Review the lines that follow and copy each one that contains the word "name".

# Start of Material

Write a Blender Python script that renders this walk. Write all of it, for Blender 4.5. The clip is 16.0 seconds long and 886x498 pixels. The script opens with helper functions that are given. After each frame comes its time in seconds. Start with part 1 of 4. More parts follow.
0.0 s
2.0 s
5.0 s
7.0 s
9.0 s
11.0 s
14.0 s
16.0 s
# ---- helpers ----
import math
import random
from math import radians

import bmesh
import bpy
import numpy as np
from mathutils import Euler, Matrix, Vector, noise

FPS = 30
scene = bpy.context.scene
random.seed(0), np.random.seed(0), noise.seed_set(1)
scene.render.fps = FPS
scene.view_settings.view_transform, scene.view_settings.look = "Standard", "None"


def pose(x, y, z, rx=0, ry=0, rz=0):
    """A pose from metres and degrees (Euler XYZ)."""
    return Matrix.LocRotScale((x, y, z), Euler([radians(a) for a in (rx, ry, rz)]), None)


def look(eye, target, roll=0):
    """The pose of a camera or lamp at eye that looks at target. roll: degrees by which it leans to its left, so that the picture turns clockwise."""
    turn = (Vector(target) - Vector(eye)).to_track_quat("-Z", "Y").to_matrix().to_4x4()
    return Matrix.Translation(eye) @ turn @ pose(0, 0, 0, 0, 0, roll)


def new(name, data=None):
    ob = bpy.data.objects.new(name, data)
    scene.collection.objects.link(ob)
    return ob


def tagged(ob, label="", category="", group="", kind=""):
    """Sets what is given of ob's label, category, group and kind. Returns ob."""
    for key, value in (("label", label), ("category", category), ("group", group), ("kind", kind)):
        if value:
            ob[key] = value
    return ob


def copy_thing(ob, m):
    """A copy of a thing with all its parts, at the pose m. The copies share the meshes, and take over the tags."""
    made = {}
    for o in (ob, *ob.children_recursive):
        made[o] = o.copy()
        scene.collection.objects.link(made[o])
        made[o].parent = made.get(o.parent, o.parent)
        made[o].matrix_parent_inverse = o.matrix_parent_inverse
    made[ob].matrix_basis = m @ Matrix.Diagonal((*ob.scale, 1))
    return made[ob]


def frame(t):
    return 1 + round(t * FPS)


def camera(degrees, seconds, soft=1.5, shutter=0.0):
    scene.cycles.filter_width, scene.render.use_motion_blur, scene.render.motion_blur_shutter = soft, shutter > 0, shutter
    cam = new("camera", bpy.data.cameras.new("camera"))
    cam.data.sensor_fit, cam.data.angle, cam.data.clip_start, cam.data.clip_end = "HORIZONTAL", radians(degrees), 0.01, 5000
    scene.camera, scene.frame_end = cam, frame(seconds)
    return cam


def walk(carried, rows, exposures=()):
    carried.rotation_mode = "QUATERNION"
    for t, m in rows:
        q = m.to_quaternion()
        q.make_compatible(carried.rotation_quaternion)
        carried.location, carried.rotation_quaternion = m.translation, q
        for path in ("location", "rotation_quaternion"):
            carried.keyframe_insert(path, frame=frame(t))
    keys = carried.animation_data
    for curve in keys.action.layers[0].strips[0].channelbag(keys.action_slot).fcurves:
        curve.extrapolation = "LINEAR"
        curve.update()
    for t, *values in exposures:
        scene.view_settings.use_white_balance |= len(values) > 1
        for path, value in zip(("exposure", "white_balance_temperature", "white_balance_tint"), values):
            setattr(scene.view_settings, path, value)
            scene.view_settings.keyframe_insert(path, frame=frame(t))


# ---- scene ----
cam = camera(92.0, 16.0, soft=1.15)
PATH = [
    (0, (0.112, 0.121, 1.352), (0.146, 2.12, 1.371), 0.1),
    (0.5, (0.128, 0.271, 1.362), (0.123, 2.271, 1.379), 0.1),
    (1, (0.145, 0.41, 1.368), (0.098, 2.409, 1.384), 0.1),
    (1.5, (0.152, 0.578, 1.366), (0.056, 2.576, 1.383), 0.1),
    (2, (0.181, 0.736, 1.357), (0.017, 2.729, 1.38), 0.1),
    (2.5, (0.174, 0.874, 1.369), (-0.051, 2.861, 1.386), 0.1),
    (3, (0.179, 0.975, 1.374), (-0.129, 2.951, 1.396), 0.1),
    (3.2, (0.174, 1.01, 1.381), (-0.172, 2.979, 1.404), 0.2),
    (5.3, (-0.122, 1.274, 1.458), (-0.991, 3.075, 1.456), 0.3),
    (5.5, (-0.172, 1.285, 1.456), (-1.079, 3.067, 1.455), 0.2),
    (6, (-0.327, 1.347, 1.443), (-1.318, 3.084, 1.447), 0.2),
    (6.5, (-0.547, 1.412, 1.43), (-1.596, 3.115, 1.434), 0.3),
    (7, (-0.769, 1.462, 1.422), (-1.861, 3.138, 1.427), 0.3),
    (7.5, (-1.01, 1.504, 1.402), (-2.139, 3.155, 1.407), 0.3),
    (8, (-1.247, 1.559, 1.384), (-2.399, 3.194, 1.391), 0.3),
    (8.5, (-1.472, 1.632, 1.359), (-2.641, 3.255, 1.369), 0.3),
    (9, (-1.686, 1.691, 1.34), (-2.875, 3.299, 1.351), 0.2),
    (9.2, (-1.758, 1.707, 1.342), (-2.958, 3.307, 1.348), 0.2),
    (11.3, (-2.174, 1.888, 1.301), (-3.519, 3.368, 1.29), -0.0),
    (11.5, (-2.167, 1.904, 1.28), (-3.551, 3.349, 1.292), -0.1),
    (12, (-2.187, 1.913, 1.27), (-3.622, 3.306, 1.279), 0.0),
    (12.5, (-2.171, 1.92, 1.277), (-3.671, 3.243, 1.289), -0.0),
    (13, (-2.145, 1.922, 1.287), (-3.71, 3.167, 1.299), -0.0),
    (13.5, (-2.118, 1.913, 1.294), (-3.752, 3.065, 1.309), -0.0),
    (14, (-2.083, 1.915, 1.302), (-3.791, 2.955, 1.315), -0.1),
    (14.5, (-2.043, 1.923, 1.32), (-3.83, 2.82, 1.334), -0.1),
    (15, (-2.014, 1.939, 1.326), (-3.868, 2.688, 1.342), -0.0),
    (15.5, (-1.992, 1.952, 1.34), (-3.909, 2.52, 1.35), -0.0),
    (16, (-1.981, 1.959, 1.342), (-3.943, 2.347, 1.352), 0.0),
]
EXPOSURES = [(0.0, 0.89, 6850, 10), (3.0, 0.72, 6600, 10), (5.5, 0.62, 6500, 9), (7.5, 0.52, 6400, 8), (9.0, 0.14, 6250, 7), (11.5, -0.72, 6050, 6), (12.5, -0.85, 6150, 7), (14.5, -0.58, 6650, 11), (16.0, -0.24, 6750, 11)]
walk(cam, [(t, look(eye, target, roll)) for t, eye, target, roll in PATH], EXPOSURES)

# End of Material

▸ Solution for this task:
def new(name, data=None):
    ob = bpy.data.objects.new(name, data)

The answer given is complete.